If you were hoping to escape the summer heat and hide out in a movie theatre instead, there are plenty of great end-of-year flicks to see, but if the reviews for Will Ferrell’s new movie are anything to go by, there’s also one you should definitely avoid.
More than 40 film critics have savaged the comedian’s new movie Holmes & Watson, which hit Australian theatres on Boxing Day.
The film focuses on the adventures of Sherlock Holmes and sidekick John Watson played by Ferrell and John C. Reilly respectively.
The iconic duo are tasked with stopping Moriarty, played by Ralph Fiennes, from assassinating the Queen.
News.com.au previously reported it was an “ominous sign” Sony didn’t screen Holmes & Watson for critics before its release (and not in the US either) — and now it’s clear why.
The movie has been panned by almost every critic with one of the most brutal reviews calling it “painfully unfunny”.
“It’s so painfully unfunny we’re not sure it can legally be called a comedy,” Rolling Stone wrote.
“Holmes & Watson is one of those movies that goes beyond unfunny and into a comedy-cubist zone, where jokes are no longer recognisable and laughter is philosophically impossible,” Newsday said.
“Sony knew what would happen when this hit theatres. No word of mouth campaign, whether organic or engineered, was ever going to pop up to influence audiences for this lacklustre comedy,” Den of Geek added.

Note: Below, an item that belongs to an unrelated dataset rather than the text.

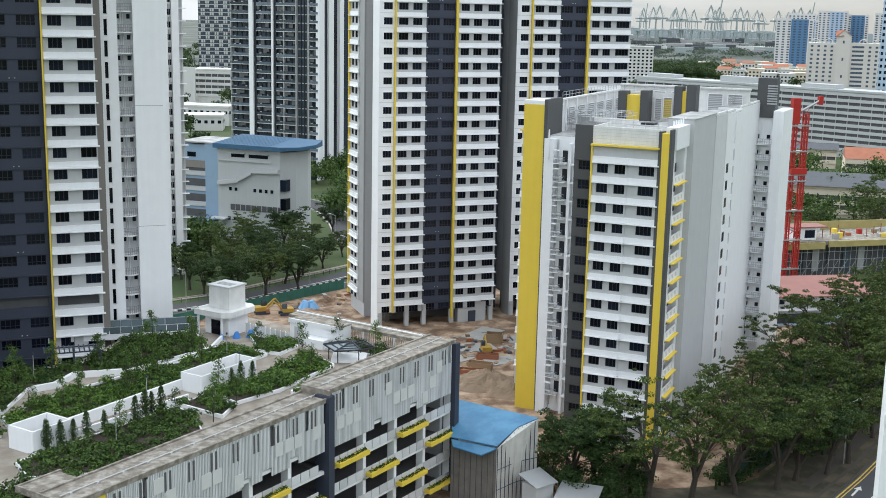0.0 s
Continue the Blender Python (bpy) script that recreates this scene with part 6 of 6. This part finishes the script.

Other critics kept it simple. The Globe and Mail just called Holmes & Watson was “bad” while the New York Times encouraged people to drink while watching.
“Smuggling in booze to dispel the sense of dull routine could only help,” Ben Kenigsberg wrote.
Some critics were just sad such a terrible movie was made by Ferrell and Reilly.
“Holmes & Watson is more of a well-meaning misfire than a total train wreck. It’s frustrating mainly because all of these folks can do much better. They can be a lot Daffier,” the Los Angeles Times wrote.
“The cinematic reunion of Will Ferrell and John C. Reilly, a decade removed from Step Brothers, should be triumphant and hilarious, as opposed to a desperate, sweaty mess,” Slashfilm said.
“There was once a time when Will Ferrell made funny movies,” BluRay.com said.
“An astoundingly lame SNL skit stretched out to excruciating feature length, while wasting a feted cast in the process,” Shaun Munro from Flickering Myth added.